Lizzie headed purposefully towards the sink. ‘I’ll start on this while I wait for Jo,’ she said. Anything was better than this awkward hovering.
David made to protest but Lizzie waved him away. ‘I thought you were going out,’ she said. ‘Why don’t you get off and let me sort this?’
David hesitated. ‘I was . . . am . . . it’s just . . .’
Still he loitered. Surely he wasn’t planning to stay home after all?
‘Off you go then,’ Lizzie said, channelling her mother in the days when her mother could still strike the fear of God into cold callers, and hoping he couldn’t hear the panic in her voice. This evening was going to be hard enough without David here. ‘The reinforcements have arrived.’
At least one-third of the reinforcements was lurking around the corner, sheltering from the rain.
‘Hurry up,’ Mona muttered, adjusting her inadequate umbrella so the drips stopped soaking her back and spattered her boots and jeans instead. It was only five minutes since she’d seen Lizzie park and go inside. But, thanks to the cold and the wet, it felt far longer.
Through the downpour she stared at the solid Victorian end terrace and felt a familiar sense of isolation. Nicci and David had bought the house as part of a probate deal eight years earlier, soon after Mona returned from Australia. ‘In need of modernisation,’ the estate agent had said. Understatement of the year. ‘Buy it while it’s still standing,’ Mona had muttered the first time the proud new owners showed their friends around. That was before the builders and plumbers and electricians had transformed it into the twenty-first-century family home of Nicci’s dreams.

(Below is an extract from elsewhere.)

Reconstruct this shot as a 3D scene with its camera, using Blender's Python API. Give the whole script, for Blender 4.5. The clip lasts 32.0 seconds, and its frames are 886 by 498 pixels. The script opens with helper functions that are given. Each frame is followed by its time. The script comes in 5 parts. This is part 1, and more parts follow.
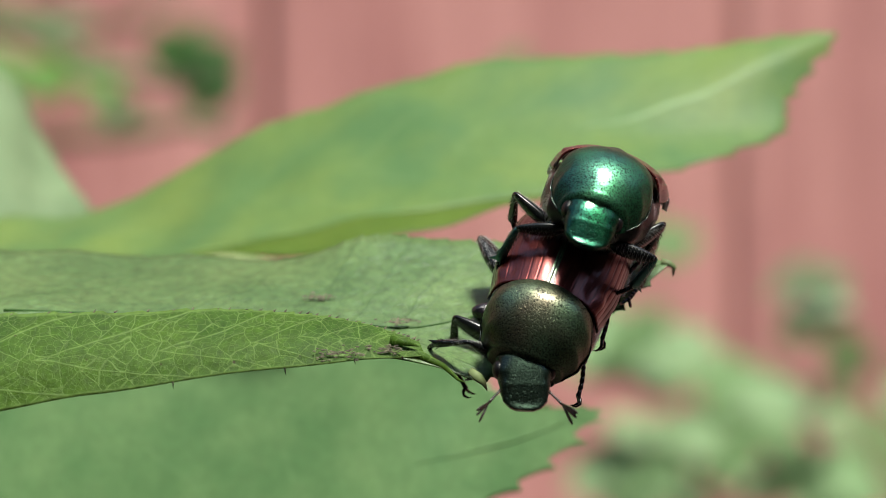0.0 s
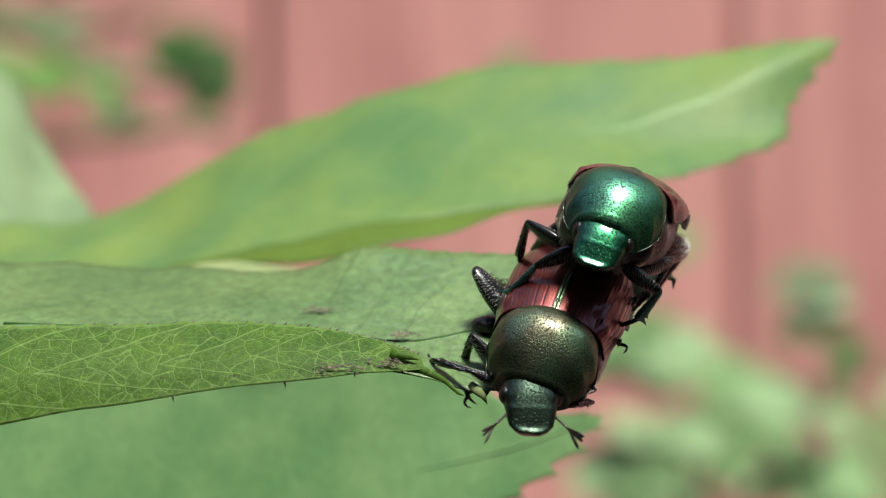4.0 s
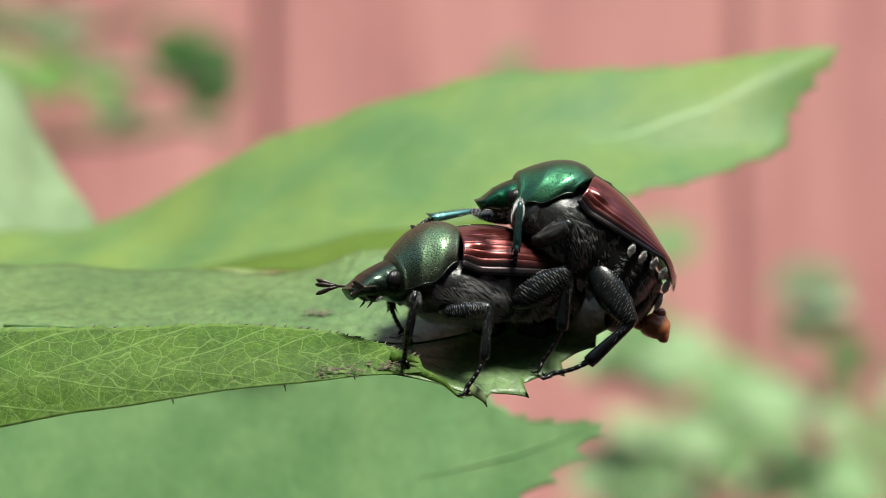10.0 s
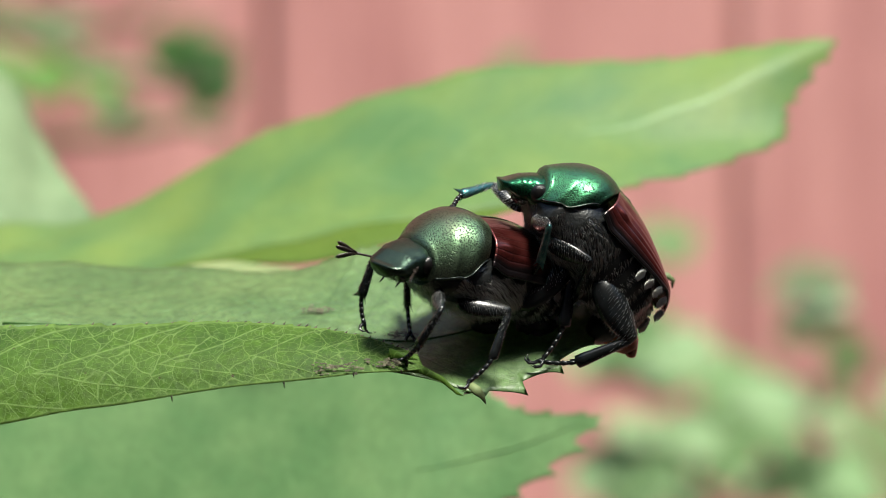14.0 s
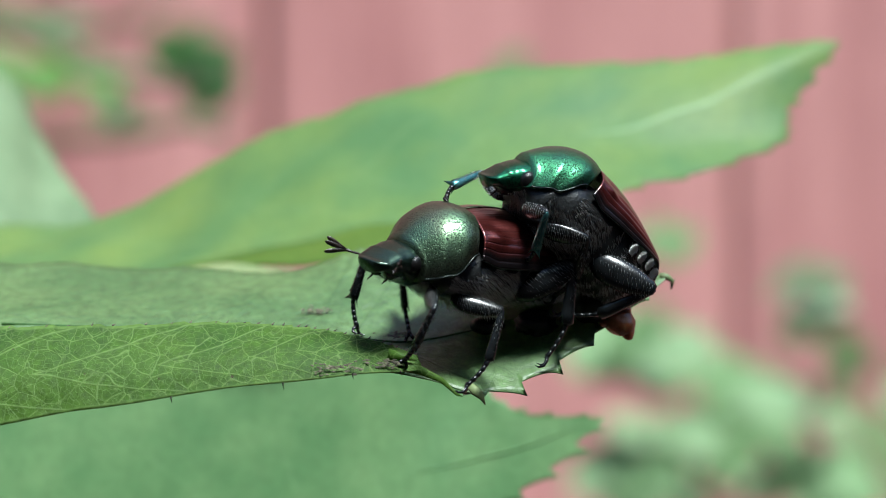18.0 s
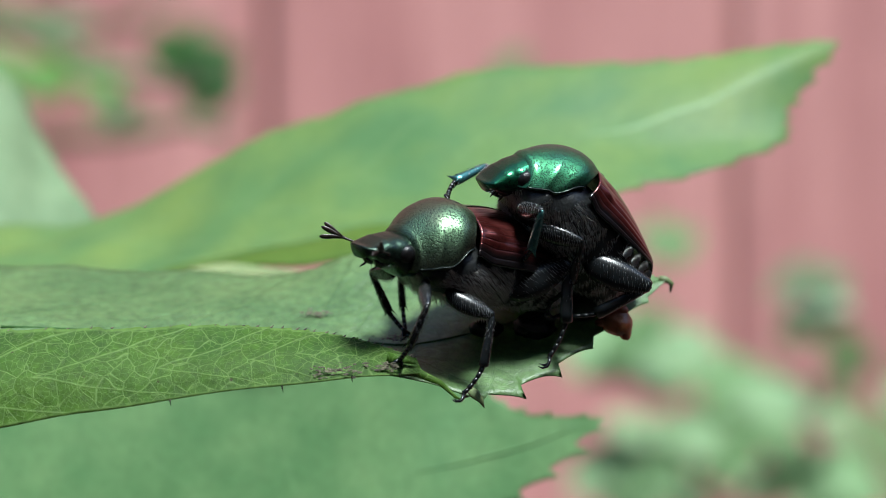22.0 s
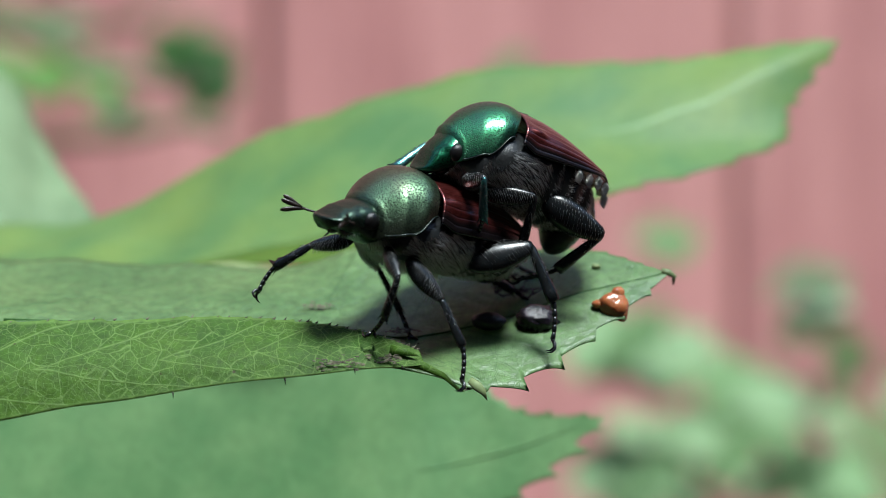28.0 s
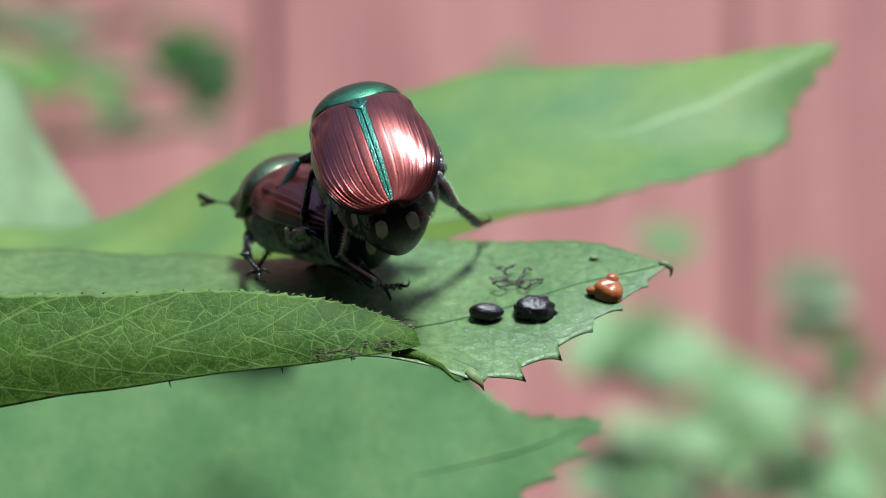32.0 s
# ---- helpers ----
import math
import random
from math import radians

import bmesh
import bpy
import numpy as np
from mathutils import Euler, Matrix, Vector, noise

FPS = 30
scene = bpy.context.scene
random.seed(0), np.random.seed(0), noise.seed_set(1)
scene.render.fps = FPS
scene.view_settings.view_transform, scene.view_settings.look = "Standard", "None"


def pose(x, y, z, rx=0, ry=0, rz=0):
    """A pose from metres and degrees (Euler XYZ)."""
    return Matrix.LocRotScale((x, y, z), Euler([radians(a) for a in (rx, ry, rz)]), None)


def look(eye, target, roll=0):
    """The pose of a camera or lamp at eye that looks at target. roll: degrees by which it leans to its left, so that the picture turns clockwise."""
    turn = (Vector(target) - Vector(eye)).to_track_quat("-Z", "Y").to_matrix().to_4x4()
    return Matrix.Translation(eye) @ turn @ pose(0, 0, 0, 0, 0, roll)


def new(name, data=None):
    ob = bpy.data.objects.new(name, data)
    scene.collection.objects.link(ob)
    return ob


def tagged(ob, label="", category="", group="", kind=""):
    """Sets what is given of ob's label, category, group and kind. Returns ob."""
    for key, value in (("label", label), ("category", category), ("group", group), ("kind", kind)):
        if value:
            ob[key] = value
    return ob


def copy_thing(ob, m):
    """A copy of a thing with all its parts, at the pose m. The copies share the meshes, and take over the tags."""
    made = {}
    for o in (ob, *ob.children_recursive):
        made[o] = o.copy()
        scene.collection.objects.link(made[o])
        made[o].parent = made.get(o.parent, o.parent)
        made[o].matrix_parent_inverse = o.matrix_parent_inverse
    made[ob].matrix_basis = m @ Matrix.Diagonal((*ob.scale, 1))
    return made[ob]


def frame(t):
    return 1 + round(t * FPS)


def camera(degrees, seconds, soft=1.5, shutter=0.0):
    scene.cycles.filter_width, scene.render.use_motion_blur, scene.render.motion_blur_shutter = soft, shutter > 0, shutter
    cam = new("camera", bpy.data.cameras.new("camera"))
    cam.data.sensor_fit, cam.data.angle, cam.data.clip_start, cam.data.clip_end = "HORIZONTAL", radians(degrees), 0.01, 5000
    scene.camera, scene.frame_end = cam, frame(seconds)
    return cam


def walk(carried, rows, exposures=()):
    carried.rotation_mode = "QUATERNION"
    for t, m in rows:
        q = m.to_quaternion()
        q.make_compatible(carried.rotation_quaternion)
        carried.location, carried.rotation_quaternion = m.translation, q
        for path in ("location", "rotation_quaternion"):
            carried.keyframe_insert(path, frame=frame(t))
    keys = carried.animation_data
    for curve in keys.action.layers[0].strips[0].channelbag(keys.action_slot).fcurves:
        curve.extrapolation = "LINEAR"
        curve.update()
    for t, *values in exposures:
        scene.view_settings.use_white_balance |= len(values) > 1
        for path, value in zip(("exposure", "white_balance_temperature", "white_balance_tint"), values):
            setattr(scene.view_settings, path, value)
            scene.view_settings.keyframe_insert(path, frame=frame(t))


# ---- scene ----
from mathutils import Quaternion

MM = 0.001

# ---- camera: stands still on a tripod, a hand's width from the leaf ----
cam = camera(25, 32.0, soft=0.6)
cam.data.dof.use_dof = True
cam.data.dof.focus_distance = 0.0872
cam.data.dof.aperture_fstop = 34
walk(cam, [(0, pose(0, -0.0884, 0, 90)), (32, pose(0, -0.0884, 0, 90))],
     exposures=[(0, 0.9, 6600, 3), (3, 0.98, 6600, 3), (14.5, 1.19, 6600, 3), (16.5, 1.15, 5700, 1), (32, 0.97, 5700, 1)])

# ---- world, sun ----
SUN = Vector((0.15, -0.38, 0.91)).normalized()
world = bpy.data.worlds.new("sky")
scene.world = world
world.use_nodes = True
sky = world.node_tree.nodes.new("ShaderNodeTexSky")
sky.sky_type, sky.sun_disc = "NISHITA", False
sky.sun_elevation = math.asin(SUN.z)
sky.sun_rotation = math.atan2(SUN.x, SUN.y)
world.node_tree.links.new(sky.outputs[0], world.node_tree.nodes["Background"].inputs["Color"])
world.node_tree.nodes["Background"].inputs["Strength"].default_value = 0.14
sun = new("sun", bpy.data.lights.new("sun", "SUN"))
sun.data.energy, sun.data.angle, sun.data.color = 4.4, radians(13.0), (1.0, 0.95, 0.88)
sun.matrix_world = look(SUN * 3, (0, 0, 0))


# ---- materials ----
class Mat:
    """A node material with its Principled shader, and short ways to add textures in millimetres."""

    def __init__(self, name, color=(0.5, 0.5, 0.5), rough=0.5, metal=0.0):
        self.m = bpy.data.materials.new(name)
        self.m.use_nodes = True
        self.t = self.m.node_tree
        self.p = self.t.nodes["Principled BSDF"]
        self.p.inputs["Base Color"].default_value = (*color, 1)
        self.p.inputs["Roughness"].default_value = rough
        self.p.inputs["Metallic"].default_value = metal
        self.co = self.t.nodes.new("ShaderNodeTexCoord").outputs["Object"]

    def node(self, kind, **values):
        n = self.t.nodes.new(kind)
        for key, value in values.items():
            n.inputs[key].default_value = value
        return n

    def link(self, a, b):
        self.t.links.new(a, b)

    def noise(self, per_mm, detail=4.0, rough=0.55, co=None):
        n = self.node("ShaderNodeTexNoise", Scale=per_mm / MM, Detail=detail, Roughness=rough)
        self.link(co or self.co, n.inputs["Vector"])
        return n.outputs["Fac"]

    def cells(self, per_mm, feature="DISTANCE_TO_EDGE", co=None):
        n = self.t.nodes.new("ShaderNodeTexVoronoi")
        n.feature = feature
        n.inputs["Scale"].default_value = per_mm / MM
        self.link(co or self.co, n.inputs["Vector"])
        return n.outputs["Distance"]

    def ramp(self, fac, *stops):
        n = self.t.nodes.new("ShaderNodeValToRGB")
        e = n.color_ramp.elements
        while len(e) < len(stops):
            e.new(0.5)
        for s, (at, c) in zip(e, stops):
            s.position, s.color = at, (*c, 1) if len(c) == 3 else c
        self.link(fac, n.inputs["Fac"])
        return n.outputs["Color"]

    def mix(self, fac, a, b, kind="MIX"):
        n = self.t.nodes.new("ShaderNodeMix")
        n.data_type, n.blend_type = "RGBA", kind
        for socket, value in ((n.inputs[0], fac), (n.inputs[6], a), (n.inputs[7], b)):
            if isinstance(value, (int, float)):
                socket.default_value = value
            elif isinstance(value, tuple):
                socket.default_value = (*value, 1)
            else:
                self.link(value, socket)
        return n.outputs[2]

    def math(self, op, a, b=0.0):
        n = self.t.nodes.new("ShaderNodeMath")
        n.operation = op
        for socket, value in zip(n.inputs, (a, b)):
            if isinstance(value, (int, float)):
                socket.default_value = value
            else:
                self.link(value, socket)
        return n.outputs[0]

    def color(self, c):
        self.link(c, self.p.inputs["Base Color"])
        return self

    def bump(self, height, strength=0.4, mm=0.05, invert=False):
        n = self.node("ShaderNodeBump", Strength=strength, Distance=mm * MM)
        n.invert = invert
        self.link(height, n.inputs["Height"])
        old = self.p.inputs["Normal"]
        if old.is_linked:
            self.link(old.links[0].from_socket, n.inputs["Normal"])
        self.link(n.outputs[0], old)
        return self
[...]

Mona had spent endless Sundays and bank holidays there in the intervening years, but still she felt like an outsider. It was entirely her own fault, she knew. Nicci, Lizzie and Jo had been such a tight-knit group when she’d answered their ad for a fourth person to share their student house that she’d never felt totally part of it. She hadn’t helped herself, of course, by heading off to satisfy her wanderlust as soon as graduation forced everyone to decide how they were going to live their lives. It was in Australia, as far away from home as possible, she hoped to find the person she wanted to be.
Instead she found heartbreak. Although it hadn’t looked that way at first.
Temping by day, Mona learnt yoga by night, which was where she met Callie, the instructor. And through Callie, her brother, Greg. Tall, blond, oozing confidence. As unreconstructed as it was possible to be. One look and, for the first time, Mona fell in love and lust so hard she barely caught her breath. Pregnancy and marriage, in that order, took her by surprise, followed, almost as rapidly, by rumours of Greg’s ‘hook-ups’. At first, she refused to believe the man she loved would do that to her; at second, she turned a blind eye for the sake of their baby boy.
Until he left her.
He. Left. Her. For a blonde waitress called Justine. Just one of many things she omitted to tell Nicci and Jo and Lizzie. Instead, she returned to London, aged twenty-eight, and with nothing to show for her travels but a newfound passion for yoga and a wide-eyed five-year-old boy with a Star Wars rucksack, who looked nothing like her and everything like the man the memory of whom she was running away from.